L'histoire ne commence certes pas ici à l'époque de New Amsterdam, mais Eisner y fait toutefois référence en entamant son récit avec des immigrés Néerlandais. Se succèderont ensuite (presque) toutes les communautés présentes aux Etats-Unis (les Anglais, les Irlandais, les Allemands, les Italiens, les Juifs, les Portoricains, les Danois, les Noirs) - Indiens exceptés, sans pour autant que l'auteur ne prenne parti en favorisant un groupe au détriment d'un autre ou en se montrant plus complaisant pour l'un d'eux. Abie, l'avocat juif, est certes mis en avant en tant que fil conducteur, mais il en fallait bien un. Will Eisner étant lui-même Juif, il paraît normal qu'il choisisse un personnage qui le soit aussi pour servir de moteur. Mais son appartenance à cette communauté n'est pas mise en avant. Ce qui confère une certaine objectivité aux propos tenus par l'auteur tout au long de l'album.
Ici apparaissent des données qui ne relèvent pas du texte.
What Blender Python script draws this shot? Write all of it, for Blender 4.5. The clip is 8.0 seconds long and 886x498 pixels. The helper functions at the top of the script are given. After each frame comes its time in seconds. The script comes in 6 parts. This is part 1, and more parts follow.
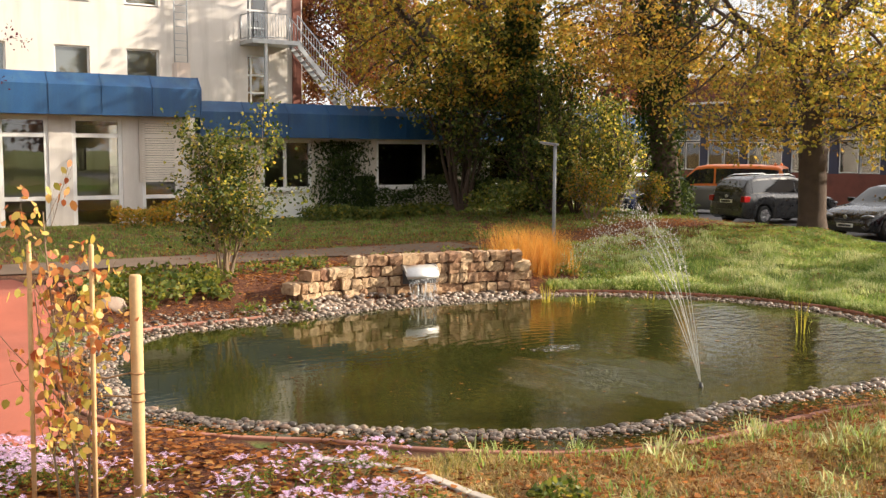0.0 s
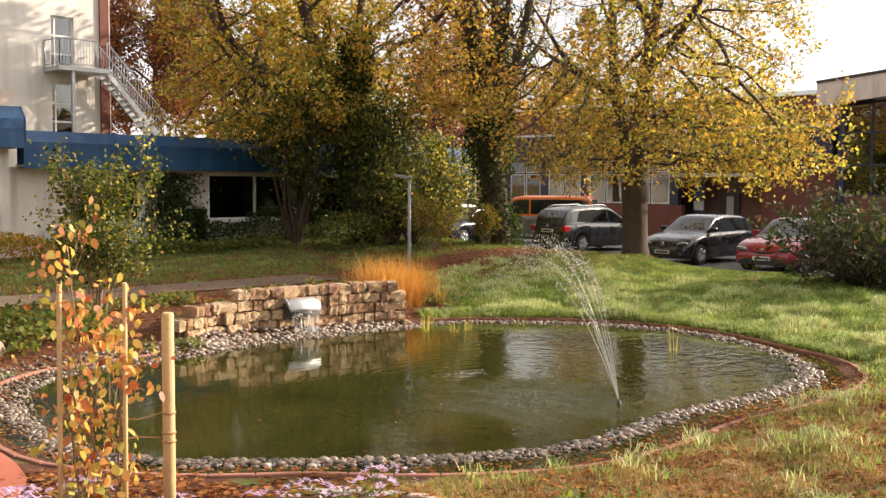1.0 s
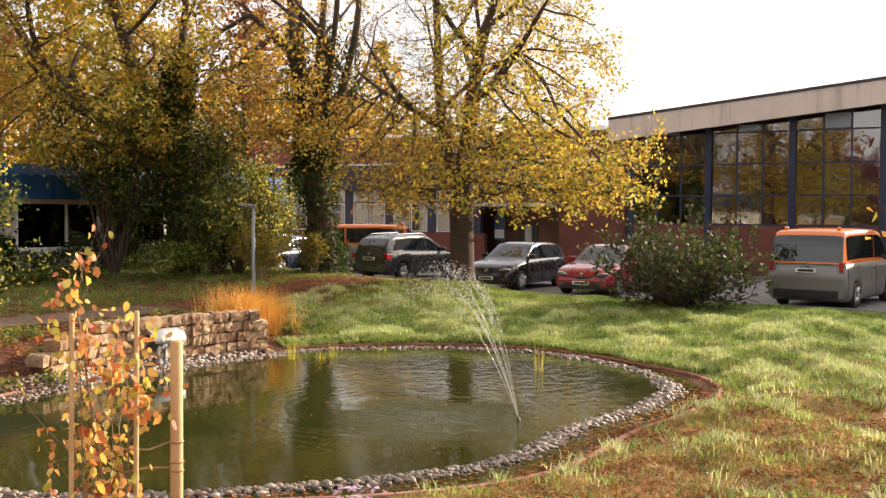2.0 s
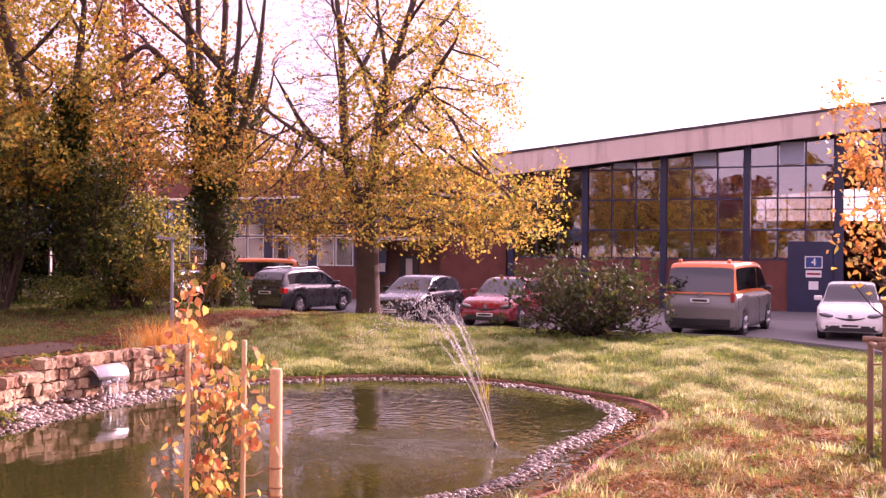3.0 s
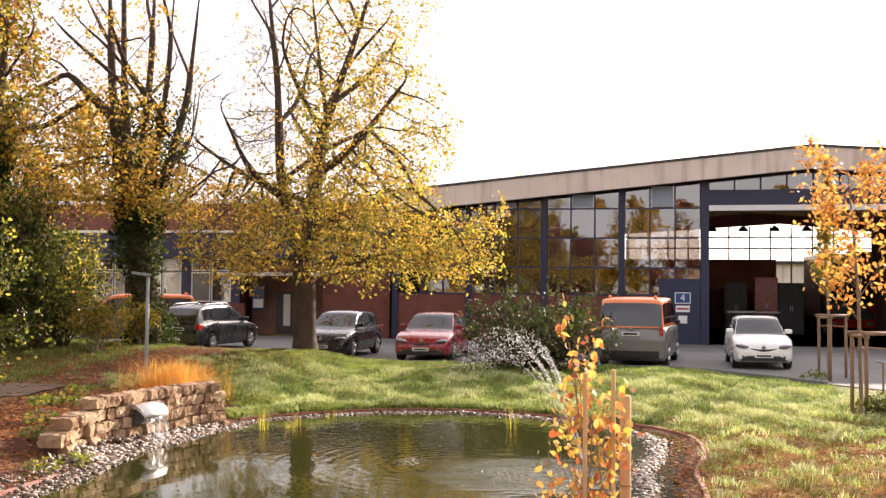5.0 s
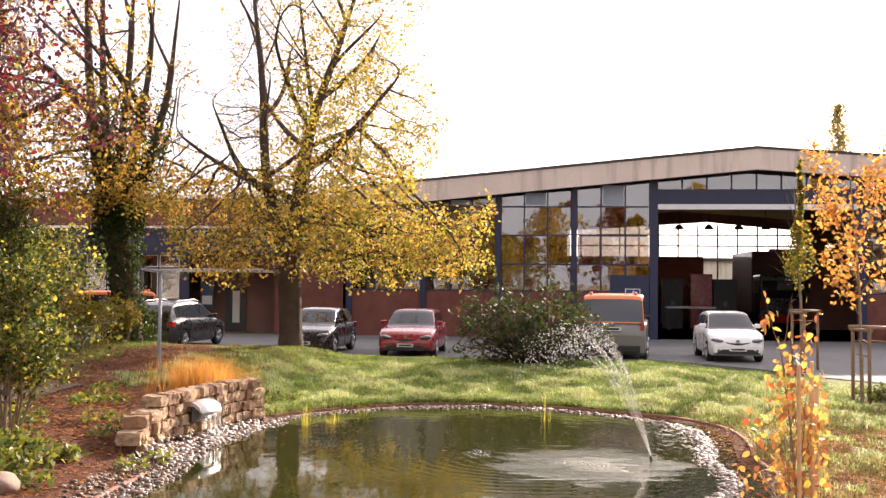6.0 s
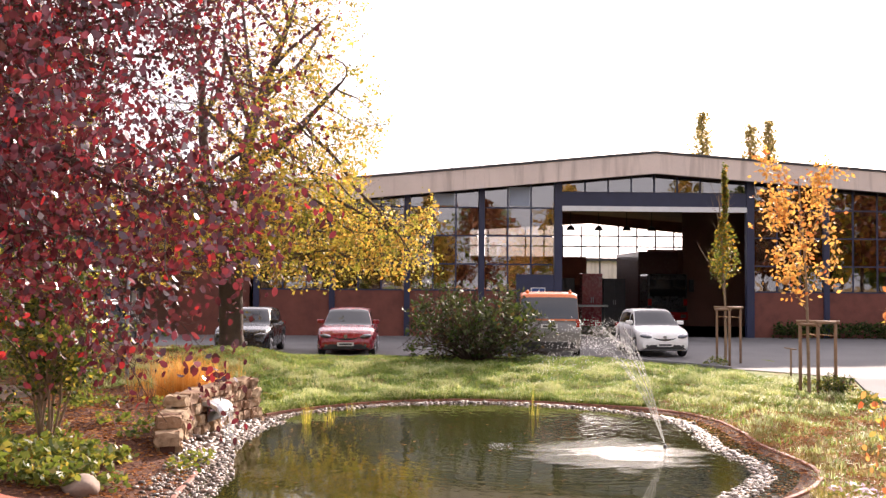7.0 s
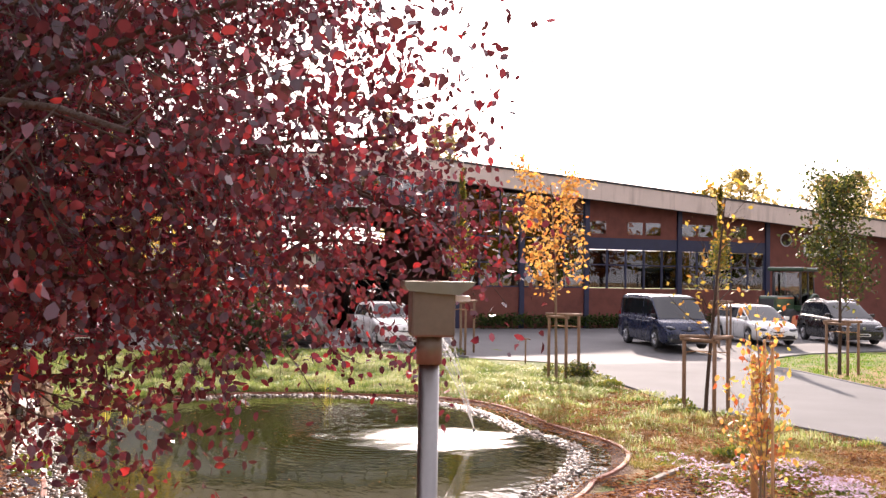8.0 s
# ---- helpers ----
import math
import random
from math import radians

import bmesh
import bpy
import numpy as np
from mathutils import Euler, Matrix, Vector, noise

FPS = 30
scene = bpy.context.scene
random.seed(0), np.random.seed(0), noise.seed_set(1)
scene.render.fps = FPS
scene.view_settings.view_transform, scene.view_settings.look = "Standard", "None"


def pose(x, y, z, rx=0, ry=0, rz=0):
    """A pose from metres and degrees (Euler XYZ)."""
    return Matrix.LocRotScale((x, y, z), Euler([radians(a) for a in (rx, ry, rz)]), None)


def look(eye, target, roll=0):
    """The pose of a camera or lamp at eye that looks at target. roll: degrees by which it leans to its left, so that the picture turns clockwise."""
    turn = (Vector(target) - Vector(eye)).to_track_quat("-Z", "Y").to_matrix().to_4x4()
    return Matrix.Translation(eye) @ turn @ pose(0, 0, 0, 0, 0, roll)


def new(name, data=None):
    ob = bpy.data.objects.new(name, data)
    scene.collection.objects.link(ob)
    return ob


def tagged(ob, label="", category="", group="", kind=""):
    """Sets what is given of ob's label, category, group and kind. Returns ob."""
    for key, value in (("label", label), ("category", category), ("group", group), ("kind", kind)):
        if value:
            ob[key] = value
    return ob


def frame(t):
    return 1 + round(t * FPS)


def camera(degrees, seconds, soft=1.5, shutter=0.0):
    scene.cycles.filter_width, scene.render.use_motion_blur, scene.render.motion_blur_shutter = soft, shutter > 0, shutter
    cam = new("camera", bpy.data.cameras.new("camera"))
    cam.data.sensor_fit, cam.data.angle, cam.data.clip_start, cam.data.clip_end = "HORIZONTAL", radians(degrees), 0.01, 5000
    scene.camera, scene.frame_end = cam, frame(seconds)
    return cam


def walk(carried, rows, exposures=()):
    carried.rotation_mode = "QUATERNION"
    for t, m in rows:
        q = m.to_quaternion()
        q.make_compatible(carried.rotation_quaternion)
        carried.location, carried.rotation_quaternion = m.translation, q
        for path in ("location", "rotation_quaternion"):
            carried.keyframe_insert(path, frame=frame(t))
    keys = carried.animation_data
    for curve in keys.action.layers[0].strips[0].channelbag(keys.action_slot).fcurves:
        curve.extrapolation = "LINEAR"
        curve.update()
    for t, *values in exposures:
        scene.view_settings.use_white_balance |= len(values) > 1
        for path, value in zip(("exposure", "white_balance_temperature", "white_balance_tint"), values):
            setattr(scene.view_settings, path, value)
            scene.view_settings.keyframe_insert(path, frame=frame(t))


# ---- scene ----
import collections

# ---- camera and its path ----
cam = camera(47.4, 8.0, soft=1.4)
PATH = [
    (0, (-8.642, -7.752, 2.669), (-7.544, -6.092, 2.477), 0.3),
    (0.5, (-9.463, -7.392, 2.692), (-8.189, -5.858, 2.531), 0.3),
    (1, (-10.229, -6.894, 2.698), (-8.794, -5.506, 2.569), 0.3),
    (1.5, (-10.927, -6.365, 2.687), (-9.347, -5.144, 2.588), 0.4),
    (2, (-11.521, -5.872, 2.681), (-9.815, -4.831, 2.612), 0.4),
    (2.2, (-11.799, -5.627, 2.647), (-10.047, -4.664, 2.594), 0.4),
    (3.3, (-13.007, -4.137, 2.661), (-11.145, -3.408, 2.678), 0.5),
    (3.5, (-13.213, -3.838, 2.68), (-11.338, -3.143, 2.708), 0.6),
    (4, (-13.71, -2.962, 2.678), (-11.805, -2.354, 2.738), 0.5),
    (4.5, (-14.194, -1.967, 2.647), (-12.26, -1.463, 2.72), 0.5),
    (6, (-15.46, 1.528, 2.637), (-13.472, 1.739, 2.705), 0.5),
    (6.5, (-15.732, 2.84, 2.606), (-13.736, 2.952, 2.675), 0.5),
    (7, (-15.963, 4.15, 2.588), (-13.966, 4.075, 2.658), 0.4),
    (7.5, (-16.122, 5.47, 2.613), (-14.166, 5.058, 2.679), 0.4),
    (8, (-16.112, 6.798, 2.635), (-14.245, 6.083, 2.695), 0.9),
]
walk(cam, [(t, look(e, g, r)) for t, e, g, r in PATH],
     exposures=[(0.0, 0.92, 6700, 12), (2.2, 0.98, 6800, 15), (3.4, 1.32, 6700, 105), (4.1, 1.20, 6750, 30),
                (4.7, 1.15, 6700, 20), (5.8, 1.17, 6600, 22), (8.0, 1.04, 6350, 26)])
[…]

Dropsie Avenue fait bien sûr figure d'allégorie de l'Histoire étatsunienne de 1870 à 1995, le récit étant uniquement concentré sur un quartier du Bronx. Will Eisner n'en profite cependant pas pour nous asséner des faits de manière brutale ou simpliste, voire caricaturale, mais au contraire il fait preuve de beaucoup de finesse en utilisant par exemple de courts passages muets, souvent beaucoup plus évocateurs et éloquents que n'importe quel discours (je pense notamment aux deux gamins des années 1920 qui rêvent de devenir comme leurs ainés bootleggers avant que ceux-ci ne se fassent tuer en pleine rue par un gang rival). L'arrivée et le départ ou l'ascension et la chute des personnages ne sont pas non plus outrageusement dramatisés car ce sont les principes de base du récit, qui brille ainsi par sa sobriété. De prétentieux "auteurs" français n'auraient d'ailleurs pas manqué d'étendre une telle chronique à une quinzaine d'albums bavards et verbeux (ou à un format dictionnaire) baignant dans la manipulation sentimentale du lecteur, alors qu'en l'équivalent de 4 tomes (170 planches), Eisner a dit tout ce qu'il y avait à dire. Un bel exemple de qualité l'emportant sur la quantité.
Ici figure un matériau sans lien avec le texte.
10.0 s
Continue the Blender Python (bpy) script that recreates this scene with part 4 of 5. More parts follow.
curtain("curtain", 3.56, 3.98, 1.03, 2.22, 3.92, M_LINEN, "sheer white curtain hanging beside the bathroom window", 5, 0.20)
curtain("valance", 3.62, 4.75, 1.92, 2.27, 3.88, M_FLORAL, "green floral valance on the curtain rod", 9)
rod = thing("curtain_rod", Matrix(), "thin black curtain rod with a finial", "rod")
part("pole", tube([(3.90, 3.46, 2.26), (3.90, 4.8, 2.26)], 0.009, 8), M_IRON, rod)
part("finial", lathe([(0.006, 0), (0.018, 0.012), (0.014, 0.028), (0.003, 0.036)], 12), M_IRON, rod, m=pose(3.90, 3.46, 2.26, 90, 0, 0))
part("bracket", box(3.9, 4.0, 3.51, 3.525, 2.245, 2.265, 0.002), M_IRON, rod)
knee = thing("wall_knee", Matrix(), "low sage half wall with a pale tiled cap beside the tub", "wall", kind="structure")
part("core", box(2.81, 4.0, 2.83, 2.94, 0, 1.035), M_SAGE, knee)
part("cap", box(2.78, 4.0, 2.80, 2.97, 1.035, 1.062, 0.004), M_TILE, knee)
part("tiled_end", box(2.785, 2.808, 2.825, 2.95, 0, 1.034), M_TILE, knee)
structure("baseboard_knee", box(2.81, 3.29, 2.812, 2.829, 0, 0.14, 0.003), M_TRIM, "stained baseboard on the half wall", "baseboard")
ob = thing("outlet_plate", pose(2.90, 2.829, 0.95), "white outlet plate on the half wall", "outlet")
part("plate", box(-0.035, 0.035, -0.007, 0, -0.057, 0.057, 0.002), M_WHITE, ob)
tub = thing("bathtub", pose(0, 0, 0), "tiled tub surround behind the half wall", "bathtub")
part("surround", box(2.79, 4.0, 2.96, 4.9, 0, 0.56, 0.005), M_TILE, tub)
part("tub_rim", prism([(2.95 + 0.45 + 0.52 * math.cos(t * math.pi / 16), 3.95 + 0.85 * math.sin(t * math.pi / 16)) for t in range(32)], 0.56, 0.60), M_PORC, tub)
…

Will Eisner s'amuse avec la technique et nous offre de belles idées graphiques où les images - à défaut de cases - s’enchevêtrent et s'imbriquent les unes aux autres pour mieux lier les protagonistes et/ou fluidifier l'action. Son trait est toujours aussi précis et arrondi, riche et affiné. Ses personnages (comme ses décors) sont particulièrement vivants et dégagent une certaine "vérité". Surtout lorsqu'ils réapparaissent après de nombreuses pages/années alors qu'on pensait ne jamais les croiser à nouveau. Il sait nous toucher par son observation affutée de la nature humaine (Ruby et Rosie), sans pour autant faire du sentimentalisme calibré (celui que l'on pouvait trouver justement dans ces longs films évoqués au début du présent avis).
Dropsie Avenue, qui évoque également La Vie mode d'emploi de Georges Pérec, est un grand livre qui ravira les amateurs de comédie humaine ainsi que les passionnés d'Histoire US et qui en apprend plus que bon nombre de discours pompeux et ampoulés sur la question.
A lire en écoutant la musique composée par Ennio Morricone pour Il était une fois en Amérique, celle de Nino Rota pour Le Parrain ou, à défaut, celle de Howard Shore pour Gangs of New York.